While eviction bans initially provided relief for renters who lost jobs and couldn’t afford rent payments, the effects bounced up to property owners who lost those payments. Though the first coronavirus stimulus package renter protections extended to landlords, property owners say banks are still expecting mortgage payments as the relief expires. Many worry the expiration of the additional $600 added to unemployment will exacerbate the problem.

In Texas, the statewide eviction moratorium ended in May. Unlike other major cities which chose to use funds from the federal coronavirus stimulus package to pay for legal representation for tenants, Houston let local protections for tenants expire with the moratorium.

In Houston, there is little recourse for tenants served with an eviction notice. Tenants only have five days to appeal, and there is no legal defense for a tenant who can’t pay at least one month’s rent to the court registry. As a result, tenants facing eviction often surrender and leave. Unfortunately, the result is tenants moving in temporarily with friends and family while they look for new housing, causing overcrowding and presenting a health risk to everyone involved. The CDC has specifically named “poverty and crowding” as a top risk factor for COVID-19.

However, not all evictions are the result of unpaid rent. Marie Baptiste, a landlord in Randolph, Massachusetts reported to the Boston Globe that she has lost recourse against a tenant who not only stopped paying rent long before the pandemic started, but caused water damage and a rat infestation. The tenant argues the structural problems were her reason for withholding rent.

Consequently, Baptiste says she is now $19,000 in the hole for this property, and can do nothing about it. In July, Governor Charlie Baker extended the eviction moratorium to mid-October. In a survey conducted by MassLandlords, one-fifth of landlords are uncertain how they will keep up with mortgage payments. Many fear they will be forced to sell or face foreclosure without relief.

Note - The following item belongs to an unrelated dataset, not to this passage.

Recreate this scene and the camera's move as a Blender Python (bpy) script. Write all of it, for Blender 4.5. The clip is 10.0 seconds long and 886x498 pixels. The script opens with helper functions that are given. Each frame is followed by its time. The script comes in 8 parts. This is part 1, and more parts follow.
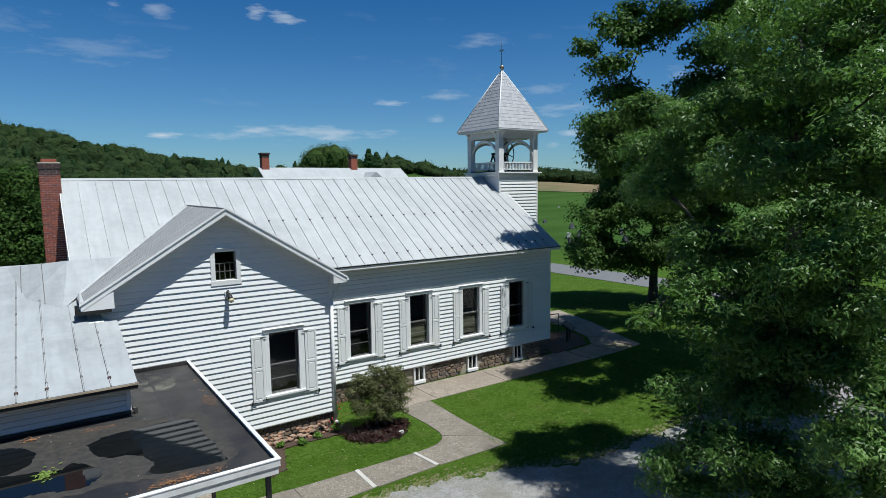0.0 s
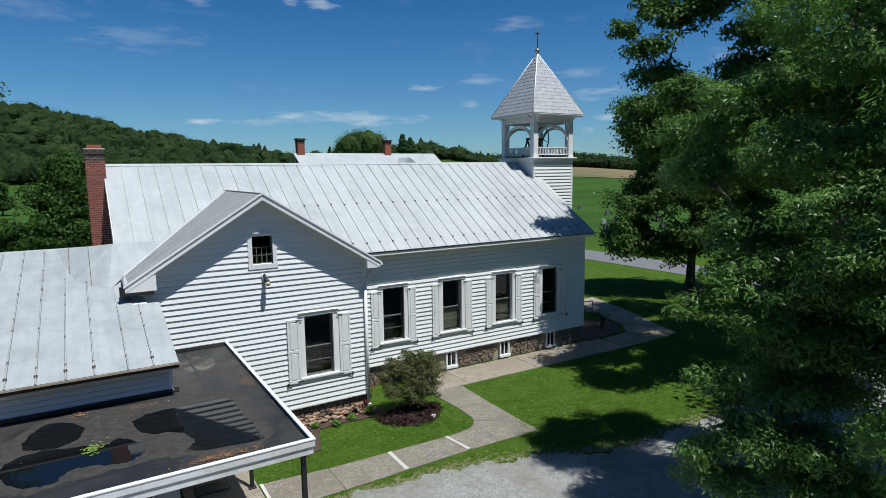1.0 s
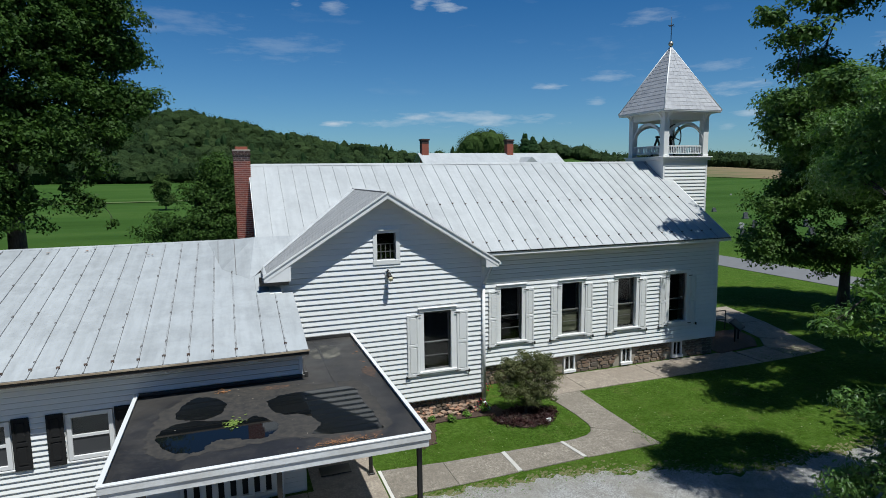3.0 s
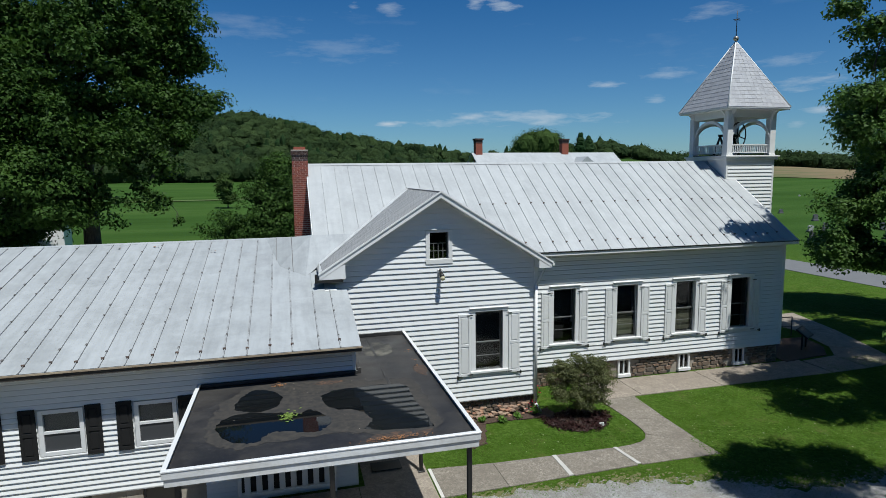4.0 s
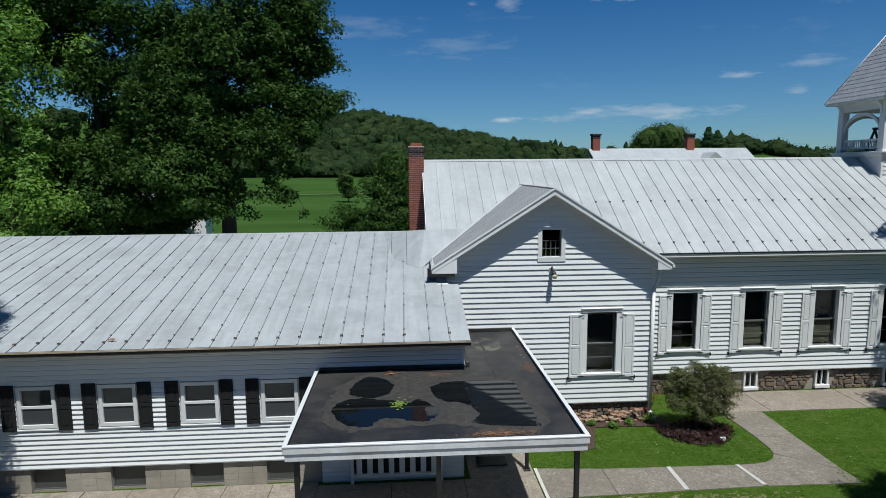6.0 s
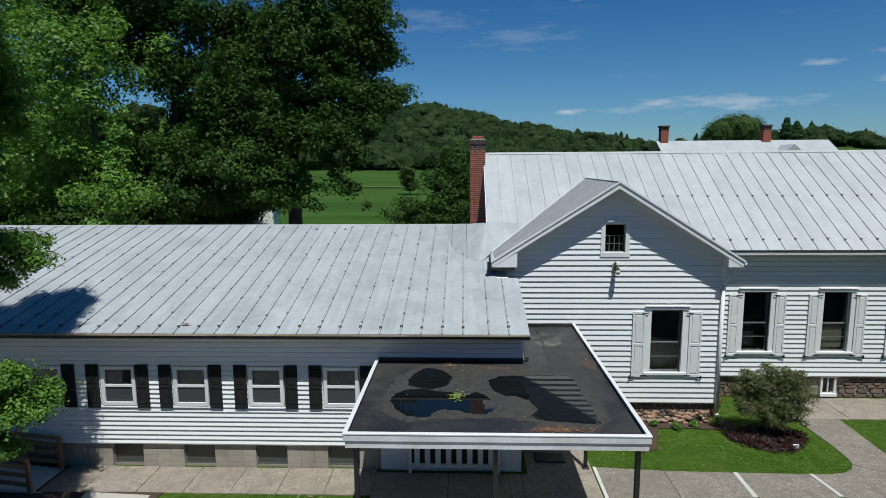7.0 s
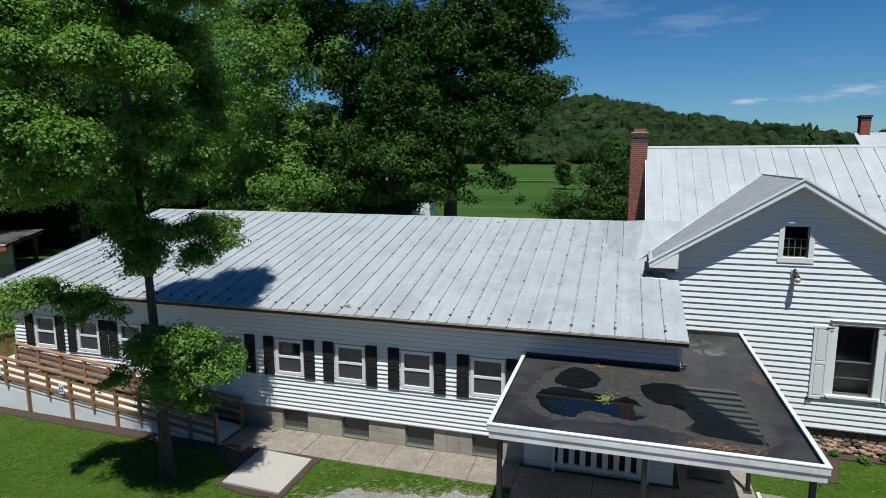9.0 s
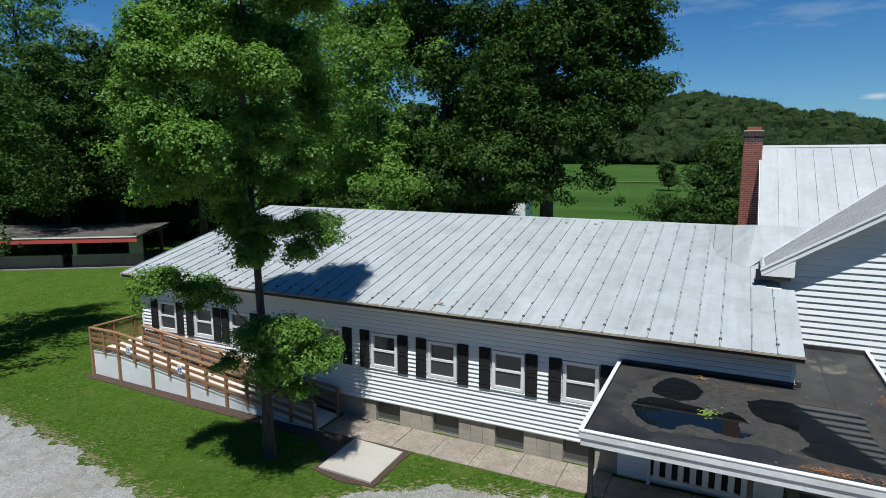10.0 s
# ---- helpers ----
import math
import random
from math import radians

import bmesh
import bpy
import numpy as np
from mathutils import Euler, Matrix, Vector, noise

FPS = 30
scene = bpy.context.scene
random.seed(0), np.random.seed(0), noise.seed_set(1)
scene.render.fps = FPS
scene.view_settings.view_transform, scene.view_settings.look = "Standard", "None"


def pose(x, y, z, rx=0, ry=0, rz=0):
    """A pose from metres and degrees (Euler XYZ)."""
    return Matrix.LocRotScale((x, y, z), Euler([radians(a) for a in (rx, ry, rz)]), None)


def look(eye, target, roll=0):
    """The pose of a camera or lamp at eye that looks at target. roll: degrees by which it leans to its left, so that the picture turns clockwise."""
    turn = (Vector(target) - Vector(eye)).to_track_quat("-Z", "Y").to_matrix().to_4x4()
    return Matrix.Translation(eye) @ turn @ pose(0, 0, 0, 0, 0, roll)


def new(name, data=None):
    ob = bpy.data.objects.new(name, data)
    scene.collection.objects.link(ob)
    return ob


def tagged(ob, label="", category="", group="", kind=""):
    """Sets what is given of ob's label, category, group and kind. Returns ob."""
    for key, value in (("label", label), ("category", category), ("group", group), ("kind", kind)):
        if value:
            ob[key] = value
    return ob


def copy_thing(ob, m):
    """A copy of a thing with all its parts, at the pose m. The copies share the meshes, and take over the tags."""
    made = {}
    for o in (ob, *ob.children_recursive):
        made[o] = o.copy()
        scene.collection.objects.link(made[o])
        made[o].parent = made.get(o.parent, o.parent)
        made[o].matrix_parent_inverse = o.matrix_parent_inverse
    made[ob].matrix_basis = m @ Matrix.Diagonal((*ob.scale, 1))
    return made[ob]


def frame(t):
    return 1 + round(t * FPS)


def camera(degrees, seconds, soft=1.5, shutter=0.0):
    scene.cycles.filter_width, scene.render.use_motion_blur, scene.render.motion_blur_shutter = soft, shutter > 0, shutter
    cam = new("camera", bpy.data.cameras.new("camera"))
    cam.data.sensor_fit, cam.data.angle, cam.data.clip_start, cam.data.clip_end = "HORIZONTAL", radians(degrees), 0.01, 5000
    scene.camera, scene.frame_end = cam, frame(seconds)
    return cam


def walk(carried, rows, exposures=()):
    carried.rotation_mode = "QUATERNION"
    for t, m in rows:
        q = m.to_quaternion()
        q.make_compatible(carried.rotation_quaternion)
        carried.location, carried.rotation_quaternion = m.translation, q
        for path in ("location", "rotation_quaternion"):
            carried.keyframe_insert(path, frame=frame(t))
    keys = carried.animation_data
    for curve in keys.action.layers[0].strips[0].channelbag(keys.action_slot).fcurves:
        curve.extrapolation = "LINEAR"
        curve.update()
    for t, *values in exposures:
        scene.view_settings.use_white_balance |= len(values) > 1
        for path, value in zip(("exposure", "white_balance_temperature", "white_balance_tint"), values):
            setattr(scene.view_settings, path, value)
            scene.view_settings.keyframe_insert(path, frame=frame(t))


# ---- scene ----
# ---------- camera: hovers 8 m up and turns to its left ----------
cam = camera(73.49, 10.0, soft=0.8)
EYE_HEIGHT = 8.0
TURN = [  # seconds, yaw, pitch, roll
    (0, -34.614, -6.054, 0.840),
    (0.5, -33.227, -7.017, 0.825),
    (1, -31.399, -7.389, 0.813),
    (1.5, -29.153, -7.391, 0.782),
    (2, -26.451, -7.371, 0.783),
    (2.5, -23.206, -7.313, 0.773),
    (3, -19.815, -7.267, 0.729),
    (4.5, -12.354, -7.246, 0.653),
    (5, -9.654, -7.265, 0.608),
    (5.5, -6.705, -7.301, 0.510),
    (7, 2.033, -8.128, 0.375),
    (7.5, 5.310, -8.405, 0.328),
    (8, 8.861, -8.606, 0.262),
    (8.5, 12.786, -8.623, 0.184),
    (9, 16.777, -8.650, 0.127),
    (9.5, 21.195, -8.659, 0.067),
    (10, 25.963, -8.651, 0.060),
]
walk(cam, [(t, pose(0, 0, EYE_HEIGHT, 90 + p, r, y)) for t, y, p, r in TURN],
     exposures=[(0.0, 0.42, 6150, 5.0), (2.5, 0.37, 6150, 5.0), (4.5, 0.25, 6150, 5.0), (7.0, 0.20, 6150, 5.0), (8.0, 0.24, 6150, 5.0), (10.0, 0.46, 6150, 5.0)])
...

Without protections for both tenants and individual property owners, the eviction moratoriums could have long-term consequences for housing in large cities. Urban centers, already struggling with rent inflation and lack of affordable units as large developers take over, could see this problem exacerbated for years to come. It is imperative that the next stimulus package consider how relief for both renters and property owners can be leveraged to prevent these challenges.